Load is NAS, media server, homeassistant and a usb zigbee router, *arr stack.

Power usage was my main concern and wanted something eco friendly.

[–] [email protected] 2 points 6 months ago

For my main server only... If HP iLO is to be believed, averaging around 130W.

Running: deluge, homarr, jellyfin, lidarr, navidrome, nextcloud, prowlarr, sonarr, whoogle and a minecraft server (VM) on TrueNAS Scale.

As for everything else (my router, switch and DNS/DHCP server, which is a separate machine, you can add another maybe 50W on top of it...

[–] [email protected] 2 points 6 months ago* (last edited 6 months ago) (1 children)

The last time I checked, mine runs at about 5-10 watts usually.

  • Intel i7-3770
  • 16gb DDR3
  • 2 1TB SSDs
[–] [email protected] 8 points 6 months ago (1 children)

Are you sure.

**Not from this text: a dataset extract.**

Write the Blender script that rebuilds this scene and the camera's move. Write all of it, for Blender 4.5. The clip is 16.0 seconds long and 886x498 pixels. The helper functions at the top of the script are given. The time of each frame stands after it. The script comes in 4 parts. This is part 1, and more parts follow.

I was thinking those specs you would be more in the 50-80 watts range.

[–] [email protected] 2 points 6 months ago* (last edited 6 months ago)

Yep, my homeserver spends most of it's time idling, so power management kicks in.

Now when one of my build VMs are running, it'll get up to that range, but that's why I said it runs at 10 watts usually

[–] [email protected] 2 points 6 months ago* (last edited 6 months ago)

About 30 watts for a old Lenovo Thinkcentre with a i5-6500T and 8 GB RAM in combination with a DAS and 2x2TB HDD's. I'm currently waiting for parts for my new server I'm building, a small N100 Mini-ITX board with 4x4TB HDD's that hopefully has a similar power consumption.

[–] [email protected] 1 points 6 months ago

Intel g3930, 2x8GB RAM, 2x SSD, 1x HDD, integrated 1GB LAN = 30-35W. Kinda cheap here, 30-35€ a year

[–] [email protected] 1 points 6 months ago

82.2W average for which I pay 144.6€/a at the moment. That’s for a Ryzen 7 3700X, some hard drives and SSDs and the fiber connection to my basement. I outsourced 90% of media consumption to a VPS though, that’s another 84€/a.